Check out Paul’s blog startribune.com/pauldouglas

(I imagine it’s photoshopped, but still…)

Mark Odegard found this quote in a book he’s reading about walking with caribou:

Henry Beston in the beginning of book.

“We need another and a wiser and perhaps a more mystical concept of wild animals. Remote from universal nature and living by complicated artifice, man in civilization surveys the creatures through the glass of knowledge and sees thereby a feather magnified and the whole image in distortion. We patronize them for their incompleteness, for their tragic fate for having taken a form so far below ourselves. And therein we err, greatly err, For the animal shall not be measured by man, In a world older and more complex than ours, they move finished and complete, gifted with extensions of the senses we have lost or never attained, living by voices we shall never hear. They are not brethrern, they are not underlings; they are other nations, caught with ourselves in the net of life and time, fellow prisoners of the splendour and travail of the earth.”

A Snap. No, Really.

Summer                                             Waxing Grandchildren Moon

Started the morning with my favorite kind of work, mechanical.  Question:  how to get the mower deck off the lawn tractor.  It is, I recall the salesman saying 14 years ago, “A snap.”  Well, he should have been here.  Nuts and bolts, screws and hammers don’t respond well to my ministrations.  If it can be done the easy way–a snap–and the hard way–my way–guess which I end up pursuing?  Yep.  Same deal with the bagger.  So easy.  Hmmm.  The best that can be said is that, in the end, I figured out that the easy way was also the only way to get them off, but it took a good while to realize that.  Plus some words I wouldn’t use in a polite blog.
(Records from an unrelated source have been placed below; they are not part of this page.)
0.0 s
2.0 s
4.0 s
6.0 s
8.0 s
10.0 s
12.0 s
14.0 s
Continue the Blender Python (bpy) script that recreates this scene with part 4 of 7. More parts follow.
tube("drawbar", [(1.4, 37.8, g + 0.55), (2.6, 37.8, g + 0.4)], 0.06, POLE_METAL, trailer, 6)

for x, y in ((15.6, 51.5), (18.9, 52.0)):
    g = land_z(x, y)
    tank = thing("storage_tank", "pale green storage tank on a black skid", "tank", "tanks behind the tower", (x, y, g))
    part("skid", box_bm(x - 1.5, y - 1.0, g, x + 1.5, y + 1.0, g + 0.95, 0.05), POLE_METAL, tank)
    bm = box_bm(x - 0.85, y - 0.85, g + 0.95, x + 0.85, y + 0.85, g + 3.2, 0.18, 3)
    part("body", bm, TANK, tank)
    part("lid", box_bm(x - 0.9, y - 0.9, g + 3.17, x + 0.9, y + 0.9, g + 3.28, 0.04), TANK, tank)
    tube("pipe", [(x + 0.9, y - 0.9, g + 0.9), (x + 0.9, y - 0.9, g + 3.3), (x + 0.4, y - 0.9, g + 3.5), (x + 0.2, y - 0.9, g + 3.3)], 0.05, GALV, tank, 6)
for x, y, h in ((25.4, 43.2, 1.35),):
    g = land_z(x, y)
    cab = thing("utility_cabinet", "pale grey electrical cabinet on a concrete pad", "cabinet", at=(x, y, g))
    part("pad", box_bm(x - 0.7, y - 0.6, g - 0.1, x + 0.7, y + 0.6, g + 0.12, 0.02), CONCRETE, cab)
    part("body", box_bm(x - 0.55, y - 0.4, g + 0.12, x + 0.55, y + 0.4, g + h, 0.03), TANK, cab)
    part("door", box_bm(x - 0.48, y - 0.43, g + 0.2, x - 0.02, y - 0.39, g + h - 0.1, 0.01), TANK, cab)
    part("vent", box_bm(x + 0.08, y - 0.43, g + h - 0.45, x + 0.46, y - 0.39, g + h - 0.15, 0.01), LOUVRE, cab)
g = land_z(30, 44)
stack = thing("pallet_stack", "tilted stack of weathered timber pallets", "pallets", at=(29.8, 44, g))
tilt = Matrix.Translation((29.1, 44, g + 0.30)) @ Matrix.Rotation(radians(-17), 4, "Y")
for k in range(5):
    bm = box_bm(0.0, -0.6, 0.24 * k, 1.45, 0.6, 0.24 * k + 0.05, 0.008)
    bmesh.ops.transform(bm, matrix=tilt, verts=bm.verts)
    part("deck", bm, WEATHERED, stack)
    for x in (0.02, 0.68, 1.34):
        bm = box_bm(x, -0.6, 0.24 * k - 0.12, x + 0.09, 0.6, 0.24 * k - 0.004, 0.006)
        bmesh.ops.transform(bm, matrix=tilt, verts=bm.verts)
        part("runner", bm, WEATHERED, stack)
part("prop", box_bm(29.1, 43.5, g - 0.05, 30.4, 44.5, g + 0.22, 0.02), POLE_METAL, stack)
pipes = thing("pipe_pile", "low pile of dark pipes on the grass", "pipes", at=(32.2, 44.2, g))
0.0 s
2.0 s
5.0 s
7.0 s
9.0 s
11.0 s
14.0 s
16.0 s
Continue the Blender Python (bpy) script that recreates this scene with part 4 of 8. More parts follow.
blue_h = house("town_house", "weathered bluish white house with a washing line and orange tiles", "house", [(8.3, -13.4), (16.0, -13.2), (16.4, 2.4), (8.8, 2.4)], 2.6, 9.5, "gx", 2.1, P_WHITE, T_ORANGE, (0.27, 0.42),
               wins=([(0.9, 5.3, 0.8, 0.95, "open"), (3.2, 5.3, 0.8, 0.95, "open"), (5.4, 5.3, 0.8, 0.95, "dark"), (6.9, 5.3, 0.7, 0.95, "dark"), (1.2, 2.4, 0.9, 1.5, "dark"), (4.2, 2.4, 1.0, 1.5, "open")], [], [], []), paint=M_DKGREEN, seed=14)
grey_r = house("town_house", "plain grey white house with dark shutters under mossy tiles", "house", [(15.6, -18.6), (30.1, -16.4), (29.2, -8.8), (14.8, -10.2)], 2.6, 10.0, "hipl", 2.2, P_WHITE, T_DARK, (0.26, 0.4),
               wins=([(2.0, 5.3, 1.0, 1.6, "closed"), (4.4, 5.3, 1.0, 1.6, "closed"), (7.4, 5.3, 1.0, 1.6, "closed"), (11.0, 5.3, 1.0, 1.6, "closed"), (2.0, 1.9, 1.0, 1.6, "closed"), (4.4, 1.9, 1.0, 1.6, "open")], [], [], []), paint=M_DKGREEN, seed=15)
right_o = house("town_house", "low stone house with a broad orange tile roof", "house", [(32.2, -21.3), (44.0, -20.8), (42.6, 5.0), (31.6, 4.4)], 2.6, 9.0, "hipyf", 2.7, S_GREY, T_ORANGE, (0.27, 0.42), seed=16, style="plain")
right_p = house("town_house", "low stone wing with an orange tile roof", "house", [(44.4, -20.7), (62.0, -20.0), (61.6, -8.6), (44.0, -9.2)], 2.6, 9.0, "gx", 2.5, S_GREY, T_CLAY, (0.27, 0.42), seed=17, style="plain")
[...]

After that, hooking up the new wagon to our 15 year old Simplicity was a snap.  No, really.  One cotter pin, insert bolt through wagon tongue and tractor hitch and away we went to the 5 cubic yards of shredded mulch.  A few pitchfork moves later I was back in the front yard delivering shredded bark to Kate who toiled away in the vineyards (literally) of our long untended front flower patches.

Much better than the wheel barrow method I’ve used all these years.  I took the weeds back to the woods and put them in their very own pile.  Nice.

After the nap I’ve spent time recovering wooden steps and slabs from eroded sand, sweeping, piling, that sort of thing.  It’s hot, but not too bad outside.

All this in service of the upcoming Woolly Mammoth meeting.  We have visitors out here twice a year and this year they came within two weeks of each other.  Great planning on our (my) part.  Well, I shouldn’t say in service of the meeting.  This work really prompts us to do things we’ve neglected over this year and they’ll stay done for a while.  One of the many positive functions of friends.

More meeting related work later on, too.  Groceries.  Start cooking. (helping Kate) Cleaning furniture.  Those sorts.